One mistake that many retail investors make is over-researching companies and stocks. They try to find game-changing hidden gems and companies that can help them grow their wealth at an explosive pace. This approach is not just complicated; it has the potential to push the risk profile of their portfolios higher than it should be. Sticking to the boring, well-trodden path of holding (long-term) time-tested assets in your portfolio is a secure way to build your wealth.
That’s especially true for dividend stocks. If you want to create a reliable passive income, look for stocks that many investors already rely upon and have stellar dividend histories. The simplest dividend picks, i.e., Dividend Aristocrats, are most often the best choices.
A banking aristocrat
The Canadian banking sector has been on a tear for a while now. The market value of most banks is up, and the yield is lower than it has been for a while. Still, the Bank of Nova Scotia (TSX:BNS)(NYSE:BNS), with its 4.3% yield, is a good pick for a dividend stock.
While the bank hasn’t been a good choice for capital appreciation for a few years preceding the 2020 crash, it is still a decent growth holding if you are planning on keeping it in your portfolio for decades.
The Aristocratic status of the bank is a bit under scrutiny since it hasn’t grown its payouts since 2020. But that’s because they were forbidding from raising dividends by the country’s financial regulators. The ban is now lifted, and if you buy now, you may see a decent dividend hike as early as 2022 Q1. And it might be better than the historical dividend increases if the bank tries to make up for 2021’s stagnant dividends.
A telecom aristocrat
If you are looking for a Dividend Aristocrat offering an even higher yield with a longer track record of raising payouts, BCE (TSX:BCE)(NYSE:BCE) might be just the company for you. It’s one of the three telecom giants in the country that have consolidated most of the market and the largest telecom company by market cap. This also makes it an attractive 5G stock.
The company has been raising its payouts for 12 consecutive years, and the current yield it’s offering is a juicy 5.5%. It grew its payouts by 5.1% between 2020 and 2021, which is high enough to keep pace with inflation. The capital appreciation potential of BCE is better than nothing, but it’s also not something you might want to count on much unless an IoT wave creates a major demand spike for 5G (and in future, 6G) connections.
A utility aristocrat
Fortis (TSX:FTS)(NYSE:FTS) is one of the most well-known and beloved Dividend Aristocrats currently trading on the TSX. It has grown its payouts for 47 years, making it not just the second-oldest Aristocrat on TSX but also an Aristocrat by U.S. standards. And it’s well on its way to becoming a dividend king. But that’s not the only reason you might consider buying this simple dividend stock.
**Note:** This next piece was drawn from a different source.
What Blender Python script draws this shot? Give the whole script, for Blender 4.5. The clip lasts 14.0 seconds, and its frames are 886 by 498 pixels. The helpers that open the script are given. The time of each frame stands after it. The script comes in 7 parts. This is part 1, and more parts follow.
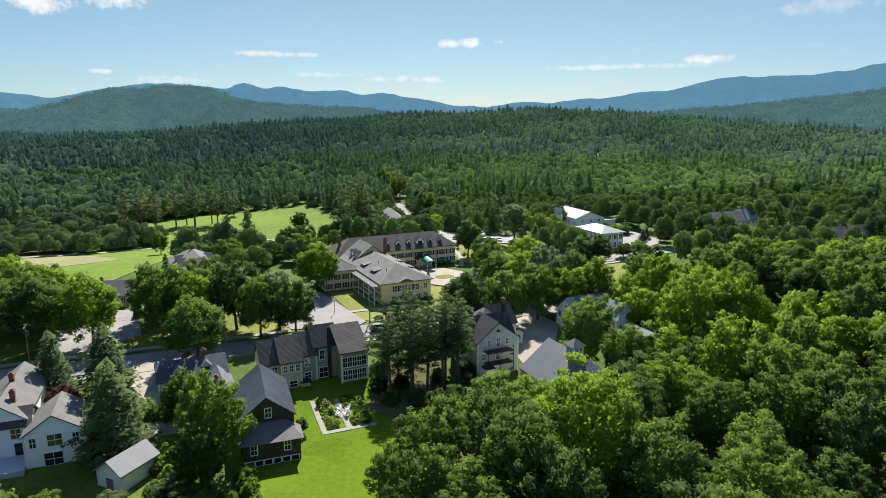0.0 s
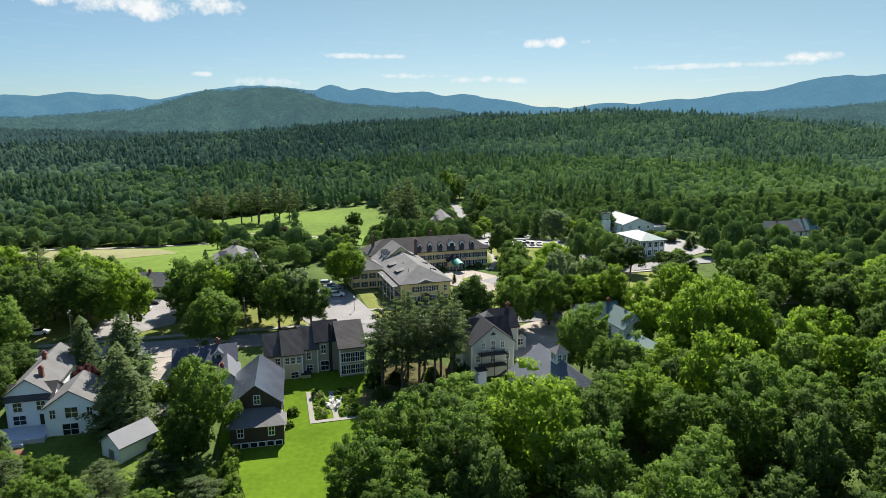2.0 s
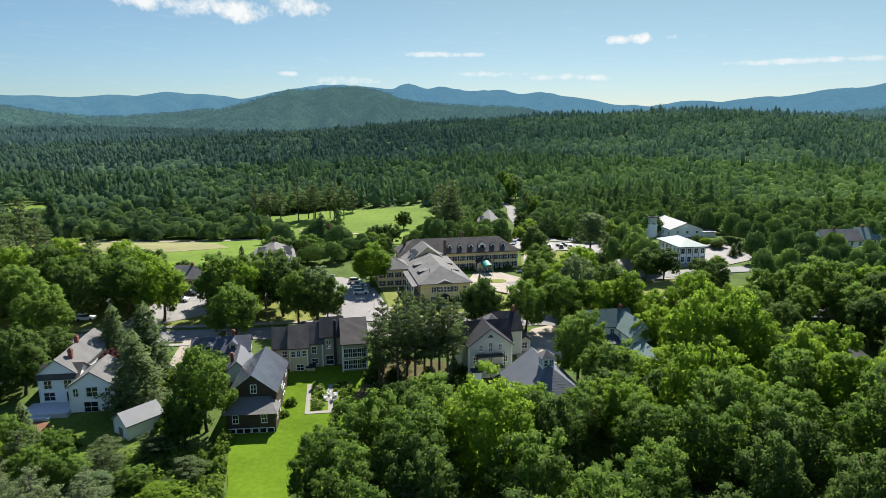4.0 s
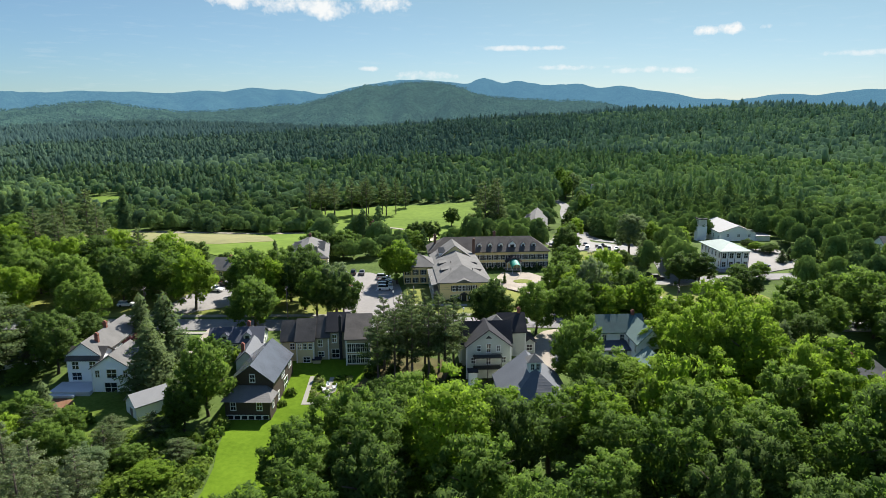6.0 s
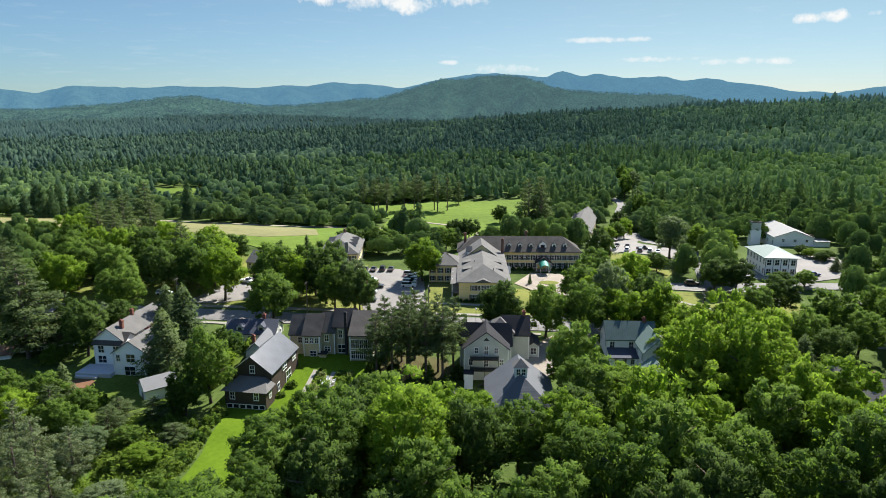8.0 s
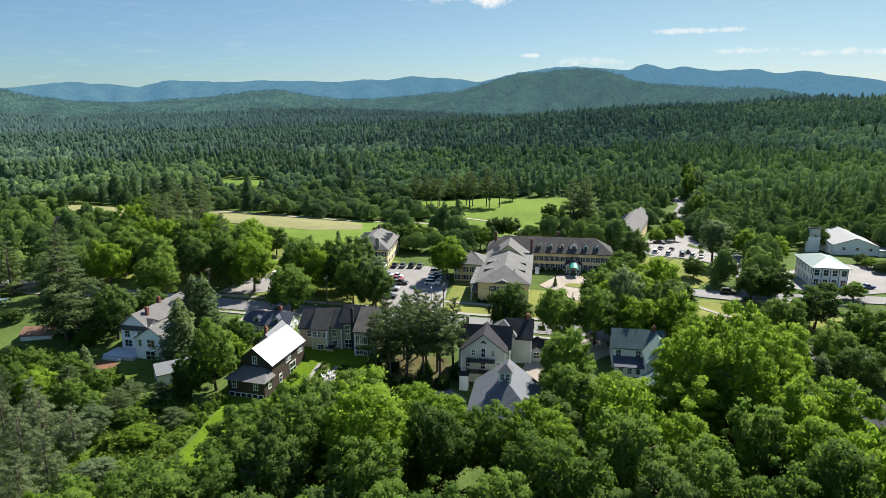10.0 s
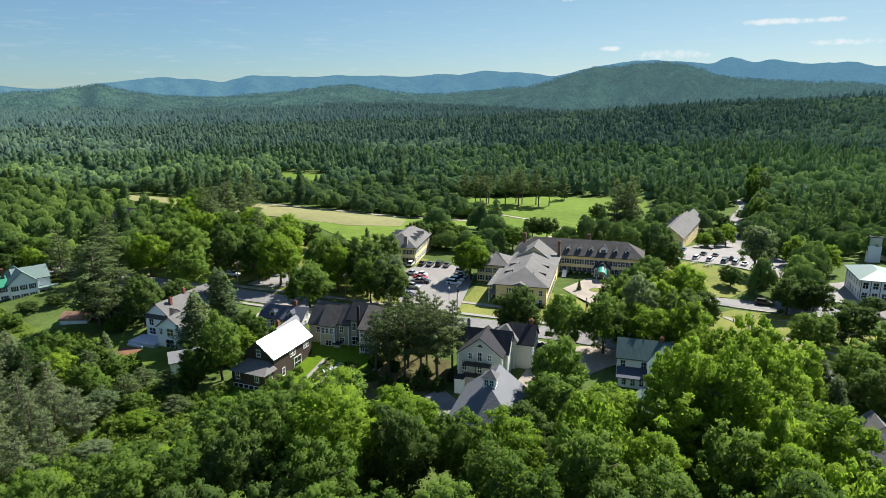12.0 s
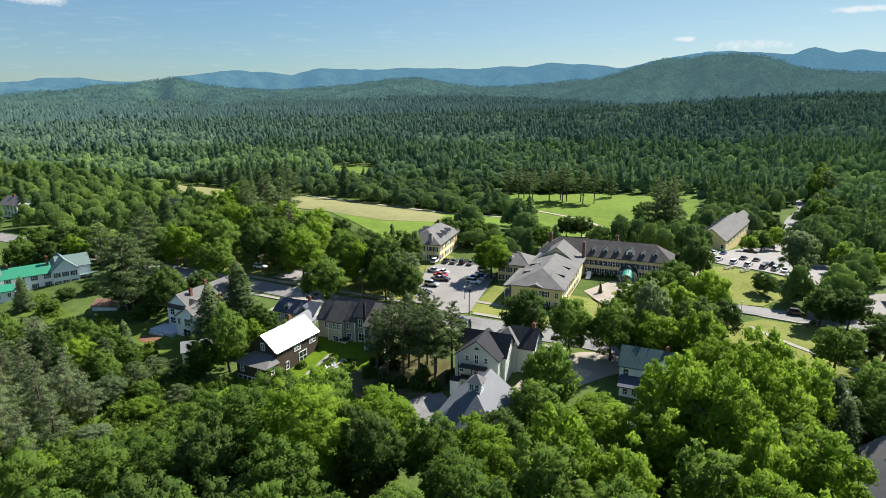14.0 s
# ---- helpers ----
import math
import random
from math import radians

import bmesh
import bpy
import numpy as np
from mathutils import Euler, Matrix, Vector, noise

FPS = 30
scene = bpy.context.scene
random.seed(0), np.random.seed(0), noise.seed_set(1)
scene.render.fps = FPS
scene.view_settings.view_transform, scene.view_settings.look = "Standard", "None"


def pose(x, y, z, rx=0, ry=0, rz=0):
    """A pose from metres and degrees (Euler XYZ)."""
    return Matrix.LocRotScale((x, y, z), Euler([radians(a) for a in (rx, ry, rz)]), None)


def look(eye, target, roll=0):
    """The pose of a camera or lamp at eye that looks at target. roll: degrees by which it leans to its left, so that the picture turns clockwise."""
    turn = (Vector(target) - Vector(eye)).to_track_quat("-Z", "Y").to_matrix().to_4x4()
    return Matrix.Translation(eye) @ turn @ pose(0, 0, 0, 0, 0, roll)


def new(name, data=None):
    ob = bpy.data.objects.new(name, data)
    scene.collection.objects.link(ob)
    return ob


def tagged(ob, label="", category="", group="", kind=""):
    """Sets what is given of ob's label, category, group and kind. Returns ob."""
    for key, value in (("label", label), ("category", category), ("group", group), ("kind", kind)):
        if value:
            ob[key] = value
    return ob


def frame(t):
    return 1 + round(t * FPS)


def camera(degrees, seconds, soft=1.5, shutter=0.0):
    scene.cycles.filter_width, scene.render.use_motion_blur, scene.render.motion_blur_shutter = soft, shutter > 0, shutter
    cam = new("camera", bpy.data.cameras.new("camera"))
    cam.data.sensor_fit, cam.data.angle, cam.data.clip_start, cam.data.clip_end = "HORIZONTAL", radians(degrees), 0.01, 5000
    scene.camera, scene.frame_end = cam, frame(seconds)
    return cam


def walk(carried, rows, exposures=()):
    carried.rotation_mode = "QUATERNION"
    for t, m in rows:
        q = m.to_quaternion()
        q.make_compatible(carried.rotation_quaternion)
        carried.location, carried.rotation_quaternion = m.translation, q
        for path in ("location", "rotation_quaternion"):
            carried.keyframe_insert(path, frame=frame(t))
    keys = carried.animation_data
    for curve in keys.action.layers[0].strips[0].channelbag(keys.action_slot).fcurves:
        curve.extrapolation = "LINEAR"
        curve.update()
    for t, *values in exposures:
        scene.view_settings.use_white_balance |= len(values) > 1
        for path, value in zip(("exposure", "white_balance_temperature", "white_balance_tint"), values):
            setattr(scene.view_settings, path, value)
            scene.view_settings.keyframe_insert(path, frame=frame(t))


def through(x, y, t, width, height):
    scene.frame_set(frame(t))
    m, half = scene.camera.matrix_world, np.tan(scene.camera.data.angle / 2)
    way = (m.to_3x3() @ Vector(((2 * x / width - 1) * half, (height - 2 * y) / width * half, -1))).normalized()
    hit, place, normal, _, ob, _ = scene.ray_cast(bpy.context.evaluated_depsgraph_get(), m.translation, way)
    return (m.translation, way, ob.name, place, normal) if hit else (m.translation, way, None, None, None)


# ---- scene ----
cam = camera(70.3, 14.0, 0.8)
METRES, EYE, TILT, LEAN, TURN = 110.0, 52.5, -11.75, 0.0, 0.0
ROWS = [
    (0.0, 0.0, 0.0, 0.0, -0.0, 0.0, -0.0),
    (0.5, 0.0389, -0.0102, 0.0015, 1.87, -0.0, -0.41),
    (1.0, 0.0773, -0.0187, 0.0032, 3.68, 0.01, -0.82),
    (1.5, 0.1154, -0.0255, 0.0054, 5.46, 0.0, -1.21),
    (2.0, 0.153, -0.031, 0.008, 7.24, -0.04, -1.61),
    (2.5, 0.1896, -0.0354, 0.011, 8.98, -0.1, -1.99),
    (3.0, 0.2251, -0.0385, 0.0144, 10.66, -0.19, -2.34),
    (5.5, 0.4019, -0.0218, 0.0376, 19.1, -1.13, -3.95),
    (6.0, 0.4361, -0.013, 0.0436, 20.8, -1.4, -4.27),
    (6.5, 0.4701, -0.0023, 0.0498, 22.5, -1.68, -4.57),
    (7.0, 0.5038, 0.0103, 0.0565, 24.23, -1.95, -4.89),
    (7.5, 0.5372, 0.0241, 0.0634, 25.97, -2.24, -5.2),
    (8.0, 0.5702, 0.0387, 0.0701, 27.7, -2.54, -5.51),
    (10.5, 0.7254, 0.1296, 0.1079, 36.42, -4.17, -7.09),
    (11.0, 0.7527, 0.1507, 0.116, 38.1, -4.49, -7.38),
    (11.5, 0.7784, 0.1724, 0.1241, 39.75, -4.83, -7.66),
    (12.0, 0.802, 0.1942, 0.132, 41.32, -5.18, -7.88),
    (12.5, 0.8238, 0.2159, 0.1399, 42.84, -5.54, -8.11),
    (13.0, 0.8442, 0.238, 0.1479, 44.32, -5.92, -8.3),
    (13.5, 0.8632, 0.2597, 0.156, 45.75, -6.3, -8.51),
    (14.0, 0.8805, 0.2821, 0.1639, 47.15, -6.68, -8.69),
]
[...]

Fortis is a utility company with a steady consumer base in Canada, the U.S., and several Caribbean countries, where it operates with little to no competition. Since practically everyone prioritizes paying for utilities over many necessary and discretionary spending, the company’s cash flows, which it needs to sustain and grow its dividends, are quite safe. And it also offers slow but consistent capital growth potential.
Foolish takeaway
If you invest $10,000 each in the three aristocrats, you can earn about $114 each month from the three companies in dividends. And the amount will increase by a few dollars each year, helping you stay ahead of inflation. Finally, the capital appreciation it offers can be considered an added bonus.